Short and amazing. You really feel for all the characters in their new plight. I may even read the book again at some point.
I agree. This is a must read. I like the fact that the book focuses on the present and not in the past; how people perceive you as your are now and not as to how you were.
i'd like to say that, this book one of best
books i ever read. It represents the real
life in somehow ( How can a major change in
someone's life affect his surrounding).
It's full of action & reaction events.
I strongly recommand this book for all
interested readers.
This is one of the few nightmarish books that have not much "story stuff," but can leave you quite puzzled and startled once you've finished them, trying to understand what is what, and why did who.. etc
But to me, I've never read such a book.
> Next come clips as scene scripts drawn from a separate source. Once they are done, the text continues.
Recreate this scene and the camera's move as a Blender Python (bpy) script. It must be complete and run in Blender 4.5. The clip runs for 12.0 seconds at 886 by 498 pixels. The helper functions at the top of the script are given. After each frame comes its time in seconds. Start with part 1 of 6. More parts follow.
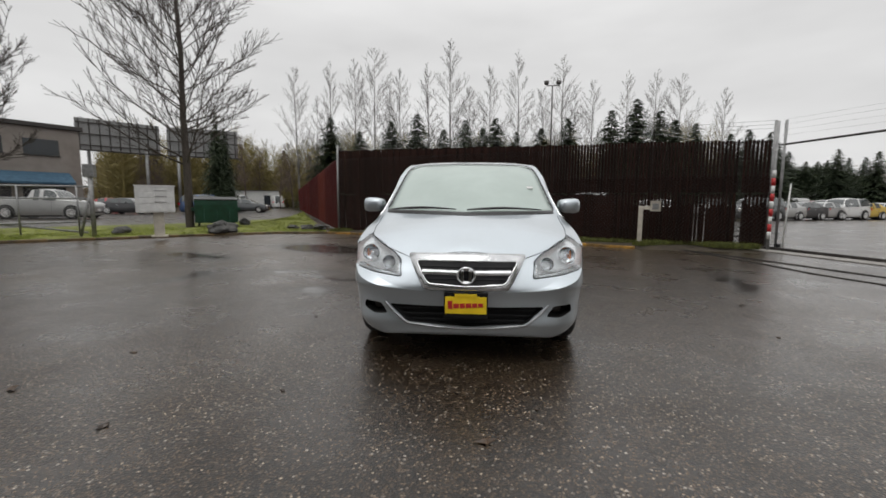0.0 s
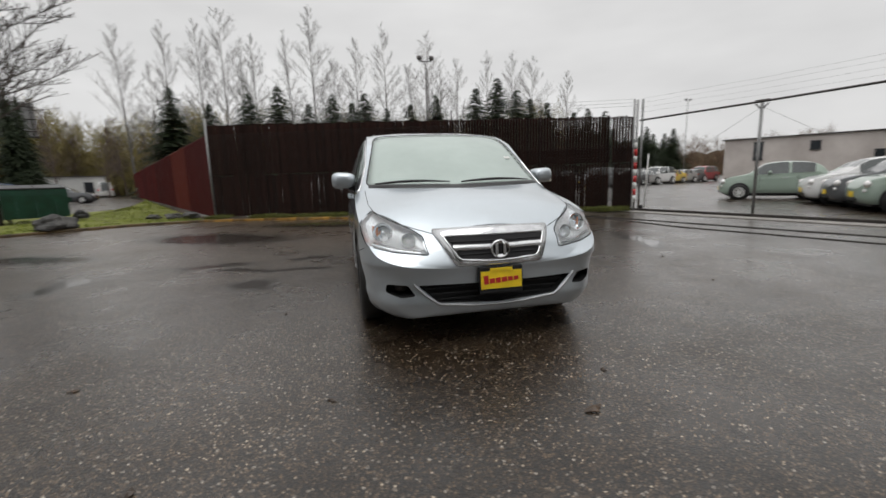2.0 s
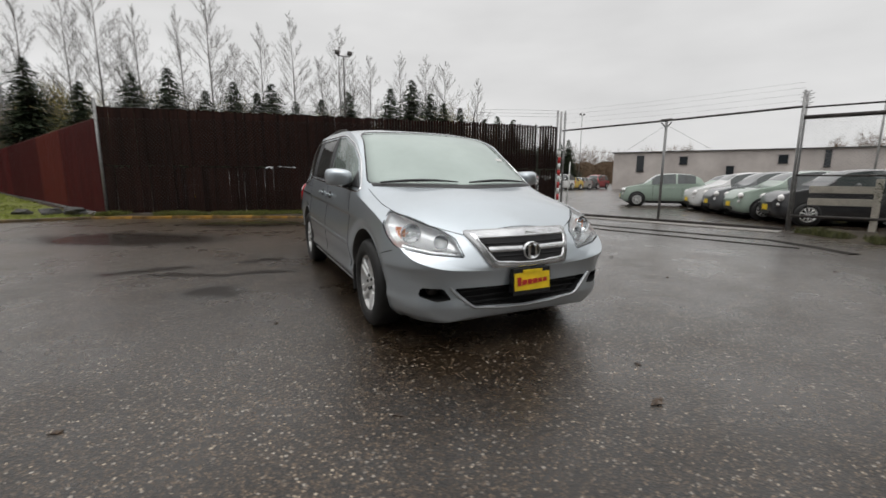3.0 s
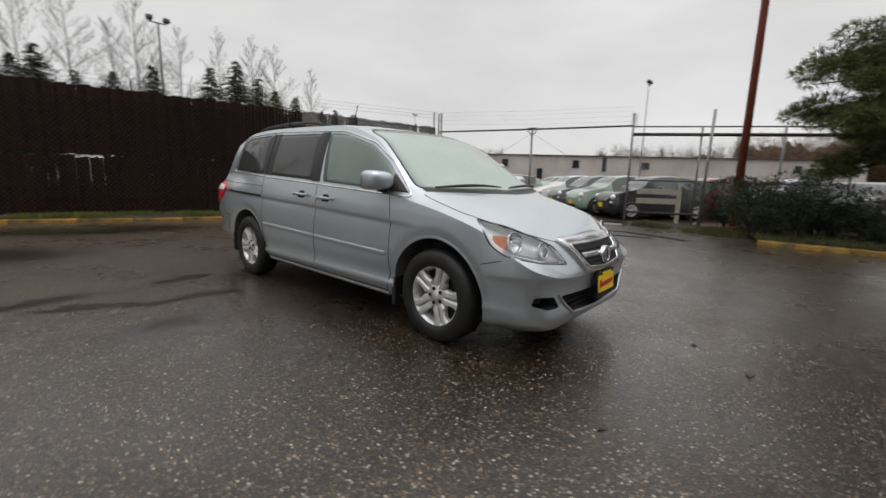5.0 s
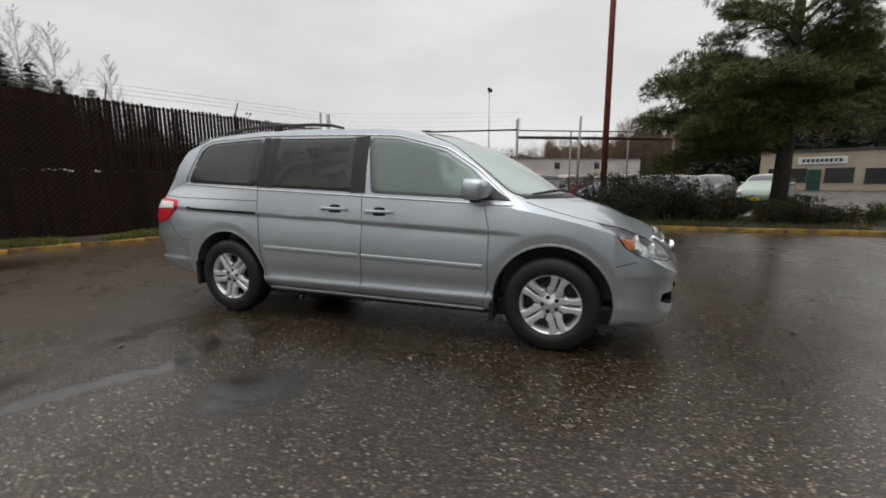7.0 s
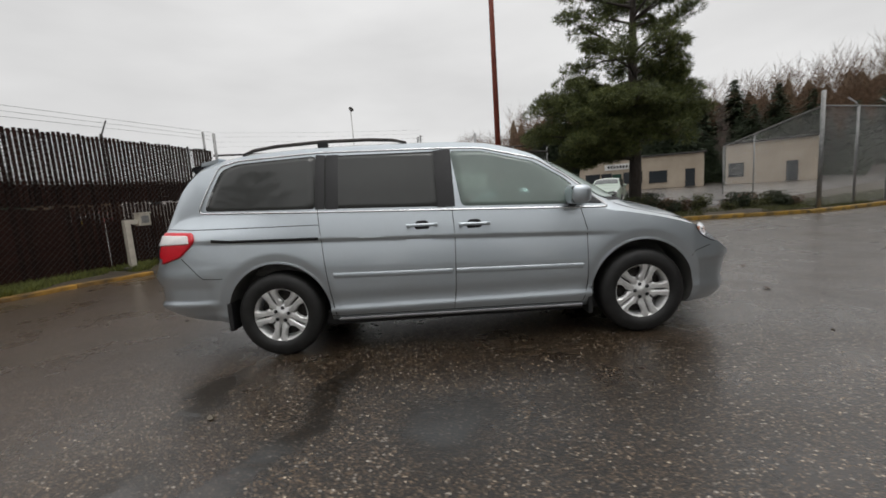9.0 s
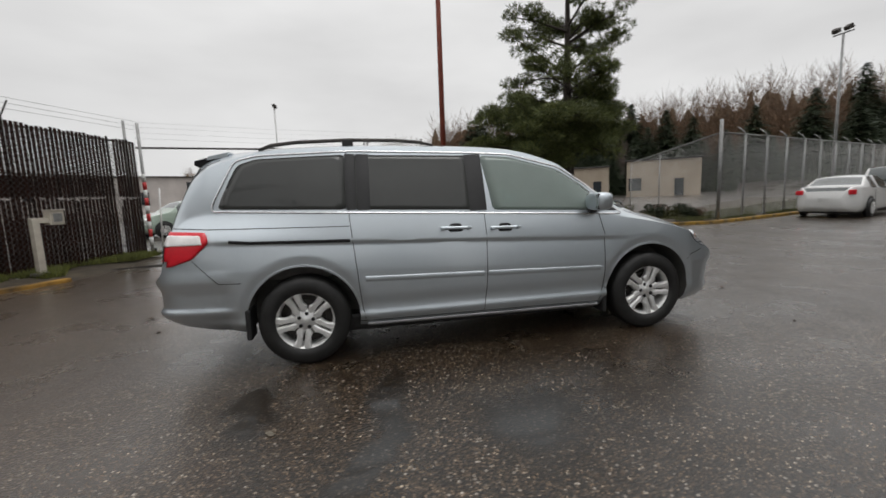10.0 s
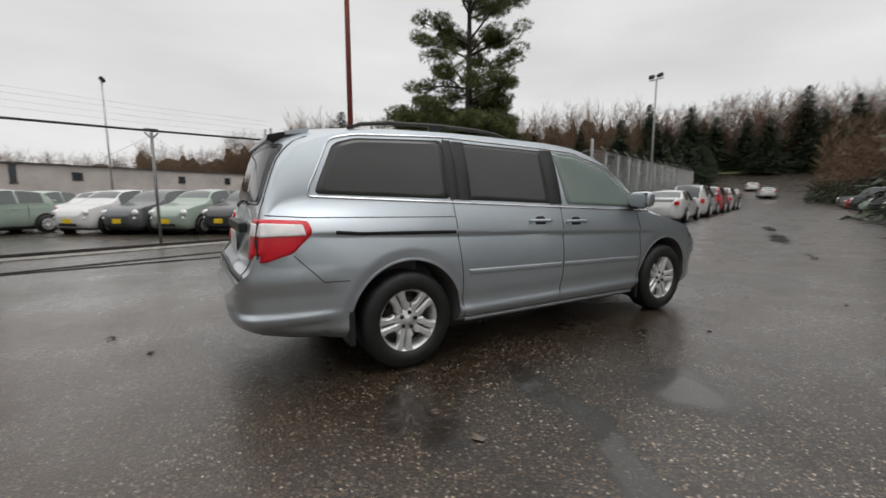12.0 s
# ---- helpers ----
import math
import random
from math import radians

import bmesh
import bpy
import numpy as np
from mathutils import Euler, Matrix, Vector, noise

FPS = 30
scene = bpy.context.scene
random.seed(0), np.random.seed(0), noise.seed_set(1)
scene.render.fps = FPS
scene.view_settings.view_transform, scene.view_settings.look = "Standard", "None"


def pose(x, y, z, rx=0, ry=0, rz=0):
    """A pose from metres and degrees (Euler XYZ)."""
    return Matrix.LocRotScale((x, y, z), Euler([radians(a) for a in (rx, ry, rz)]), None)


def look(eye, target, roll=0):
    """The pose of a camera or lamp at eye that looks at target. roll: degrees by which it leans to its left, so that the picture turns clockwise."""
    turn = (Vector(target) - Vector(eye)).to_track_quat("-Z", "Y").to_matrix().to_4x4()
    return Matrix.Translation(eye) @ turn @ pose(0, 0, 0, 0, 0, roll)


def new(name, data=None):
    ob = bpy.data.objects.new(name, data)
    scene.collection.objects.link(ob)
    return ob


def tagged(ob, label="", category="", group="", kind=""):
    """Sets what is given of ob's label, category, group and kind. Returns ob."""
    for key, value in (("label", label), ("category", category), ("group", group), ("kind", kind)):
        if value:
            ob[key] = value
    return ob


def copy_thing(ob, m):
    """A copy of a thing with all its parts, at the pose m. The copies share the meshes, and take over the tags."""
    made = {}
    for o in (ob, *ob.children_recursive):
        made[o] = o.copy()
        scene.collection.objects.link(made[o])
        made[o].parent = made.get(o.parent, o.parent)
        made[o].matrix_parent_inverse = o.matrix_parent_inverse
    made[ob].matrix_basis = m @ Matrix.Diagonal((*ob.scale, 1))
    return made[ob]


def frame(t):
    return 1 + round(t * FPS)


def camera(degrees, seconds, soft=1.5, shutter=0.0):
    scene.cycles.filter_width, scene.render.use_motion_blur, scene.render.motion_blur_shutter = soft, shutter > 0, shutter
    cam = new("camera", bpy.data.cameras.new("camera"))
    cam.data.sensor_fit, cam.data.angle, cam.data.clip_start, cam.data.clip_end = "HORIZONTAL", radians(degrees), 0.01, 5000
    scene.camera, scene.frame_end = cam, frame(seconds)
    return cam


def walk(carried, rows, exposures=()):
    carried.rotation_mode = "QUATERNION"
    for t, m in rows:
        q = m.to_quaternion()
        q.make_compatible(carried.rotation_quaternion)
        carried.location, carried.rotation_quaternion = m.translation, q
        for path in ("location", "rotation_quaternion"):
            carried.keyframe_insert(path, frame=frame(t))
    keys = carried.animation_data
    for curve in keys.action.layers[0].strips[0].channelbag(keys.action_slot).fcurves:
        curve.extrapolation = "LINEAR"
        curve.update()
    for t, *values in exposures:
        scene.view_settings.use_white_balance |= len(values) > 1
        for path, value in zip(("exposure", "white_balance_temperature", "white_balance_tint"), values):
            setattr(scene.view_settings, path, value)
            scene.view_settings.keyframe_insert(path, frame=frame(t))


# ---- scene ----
cam = camera(93.2, 12.0, 1.6, 0.5)
PATH = [
    (0, (0.063, -5.362, 1.211), (-0.091, -3.381, 0.99), 0.4),
    (0.5, (-0.102, -5.371, 1.184), (-0.131, -3.389, 0.915), 1.0),
    (1, (-0.362, -5.335, 1.171), (-0.178, -3.366, 0.874), -0.0),
    (1.5, (-0.666, -5.218, 1.141), (-0.356, -3.268, 0.823), -0.7),
    (2, (-1.029, -5.072, 1.171), (-0.58, -3.151, 0.842), -1.7),
    (2.5, (-1.453, -4.966, 1.189), (-0.72, -3.134, 0.862), -1.3),
    (2.7, (-1.594, -4.868, 1.174), (-0.804, -3.059, 0.849), -0.6),
    (4.3, (-2.72, -4.019, 1.199), (-1.486, -2.487, 0.835), 2.0),
    (4.5, (-2.844, -3.902, 1.218), (-1.538, -2.429, 0.866), 2.0),
    (5, (-3.14, -3.508, 1.218), (-1.652, -2.214, 0.882), 1.6),
    (5.5, (-3.347, -3.087, 1.207), (-1.721, -1.975, 0.862), 0.1),
    (6, (-3.573, -2.677, 1.215), (-1.837, -1.74, 0.886), 1.2),
    (6.5, (-3.784, -2.249, 1.22), (-1.975, -1.465, 0.884), -0.5),
    (7, (-3.936, -1.77, 1.245), (-2.08, -1.099, 0.924), -0.3),
    (7.2, (-4.021, -1.568, 1.252), (-2.139, -0.951, 0.97), -1.1),
    (8.8, (-4.31, -0.059, 1.259), (-2.331, -0.012, 0.978), -3.5),
    (9, (-4.299, 0.116, 1.258), (-2.316, 0.121, 0.996), -3.9),
    (9.5, (-4.256, 0.567, 1.26), (-2.277, 0.38, 1.045), -2.6),
    (10, (-4.239, 1.035, 1.287), (-2.291, 0.656, 1.031), -2.2),
    (10.5, (-4.098, 1.476, 1.242), (-2.189, 0.945, 0.974), -0.6),
    (11, (-3.966, 1.945, 1.233), (-2.129, 1.196, 0.981), -0.8),
    (11.5, (-3.763, 2.363, 1.238), (-1.975, 1.515, 0.945), -1.0),
    (12, (-3.515, 2.767, 1.228), (-1.81, 1.752, 0.975), -0.2),
]
walk(cam, [(t, look(eye, target, roll)) for t, eye, target, roll in PATH])

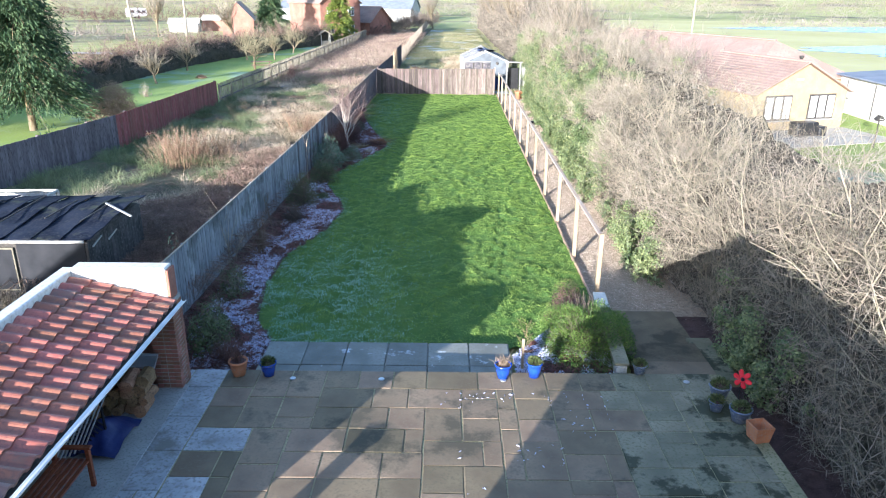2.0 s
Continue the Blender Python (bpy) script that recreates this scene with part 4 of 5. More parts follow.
def board_run(y0, y1, fx, h, bw, thick=0.018, z=0.0, wob=0.012, seed=1, cover=0.98):
    """A run of upright boards as arrays, along a line fx(y)."""
    g = np.random.default_rng(seed)
    y = np.arange(y0, y1, bw)
    cx = fx(y + bw / 2) + np.where(np.arange(len(y)) % 2, 0.009, 0.0)
    hh = h + g.uniform(-wob, wob, len(y))
    o = np.array([[-1, 0, 0], [1, 0, 0], [1, 1, 0], [-1, 1, 0], [-1, 0, 1], [1, 0, 1], [1, 1, 1], [-1, 1, 1]], float)
    v = np.empty((len(y), 8, 3))
    v[:, :, 0] = cx[:, None] + o[None, :, 0] * thick / 2
    v[:, :, 1] = y[:, None] + o[None, :, 1] * bw * cover + 0.003
    v[:, :, 2] = z - 0.05 + o[None, :, 2] * (hh[:, None] + 0.05)
    f = np.array([[0, 3, 2, 1], [4, 5, 6, 7], [0, 1, 5, 4], [1, 2, 6, 5], [2, 3, 7, 6], [3, 0, 4, 7]])[None] + (np.arange(len(y)) * 8)[:, None, None]
    return v.reshape(-1, 3), f.reshape(-1, 4)


fence_left2 = thing("panel_fence", "dark weathered boards continuing past the lawn end", "fence")
tagged(part("boarding", data_np("boarding", *board_run(55.05, 67, fence_x, 1.75, 0.15), M_FENCEDARK), fence_left2), kind="stuff")
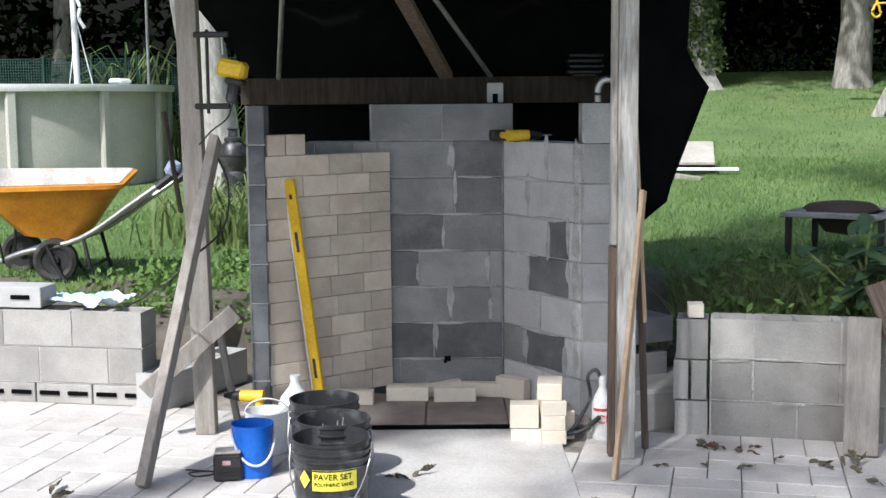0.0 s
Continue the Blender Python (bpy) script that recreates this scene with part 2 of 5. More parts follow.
def lathe(bm, profile, n=32, m=None, close=False):
    """Turns (radius, height) pairs about z."""
    m = m or Matrix()
    rings = [[bm.verts.new(m @ Vector((r * math.cos(2 * math.pi * k / n), r * math.sin(2 * math.pi * k / n), z))) for k in range(n)] for r, z in profile]
    for a, b in zip(rings, rings[1:]):
        for k in range(n):
            bm.faces.new((a[k], a[(k + 1) % n], b[(k + 1) % n], b[k]))
    if close:
        bm.faces.new(rings[0][::-1])
        bm.faces.new(rings[-1])
    return bm


def from_lists(name, verts, faces, material, parent=None):
    me = bpy.data.meshes.new(name)
    me.from_pydata(verts, [], faces)
    me.materials.append(material)
    ob = new(name, me)
    ob.parent = parent
    return ob


def piece(name, me, m, parent):
    """One piece that shares its mesh with others alike."""
    ob = new(name, me)
    ob.parent = parent
    ob.matrix_basis = m
    return ob


def mesh_of(name, bm, material):
    me = bpy.data.meshes.new(name)
    bm.to_mesh(me)
    bm.free()
    me.materials.append(material)
    return me


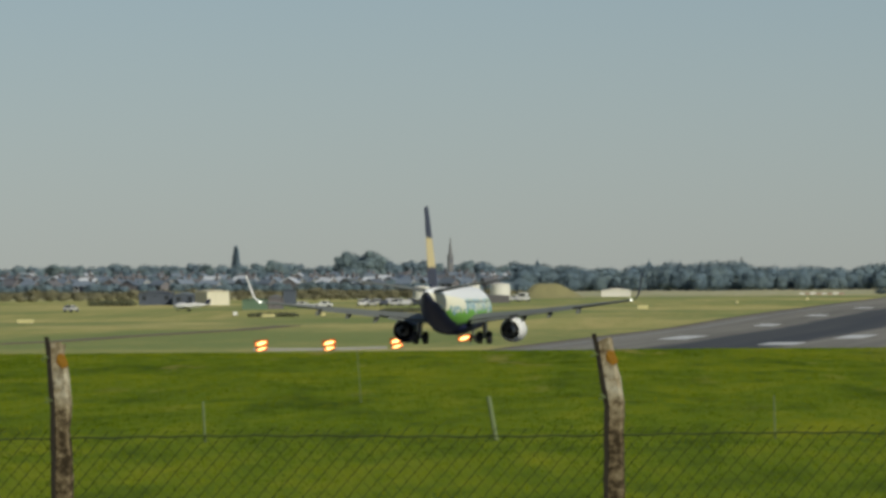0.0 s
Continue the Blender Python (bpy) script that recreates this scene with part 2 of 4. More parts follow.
# ---------------------------------------------------------------- mesh helpers
def part(name, bm, material, parent=None, label="", smooth=False):
    """Links a bmesh as one mesh object, under a thing or a part."""
    me = bpy.data.meshes.new(name)
    bm.to_mesh(me)
    bm.free()
    for m in material if isinstance(material, (list, tuple)) else [material]:
        me.materials.append(m)
    if smooth:
        for p in me.polygons:
            p.use_smooth = True
    ob = new(name, me)
    ob.parent = parent
    if label:
        tagged(ob, label)
    return ob


def thing(name, x, y, z, label, category, group="", turn=0.0):
    ob = new(name)
    ob.matrix_basis = pose(x, y, z, 0, 0, turn)
    return tagged(ob, label, category, group)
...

Just the first few lines, and I couldn't help finishing the book the same night. The thing that really got me mad was the thoughts of the main character, Gregor.
It's a real nightmare I wish I never go through, especially how it ends. Really as weird as it is loathsome.
Read it at your own peril...
I can't help but agree with Kurt on what's happening not just in Britain but across the pond. Metamorphosis is such a strange and perfect story that you are guaranteed to never forget it. An intellectual nightmare.
A true literary genius. Read as many of Kafka's short stories and books as you can, especially The Trial, which, in light of the way Britain seems to be heading into a kind of bureaucratic-manic state these days, is in many ways a more prophetic book than Orwell's 1984.
This book, to me, seems to represent the ongoing struggle between man and pest.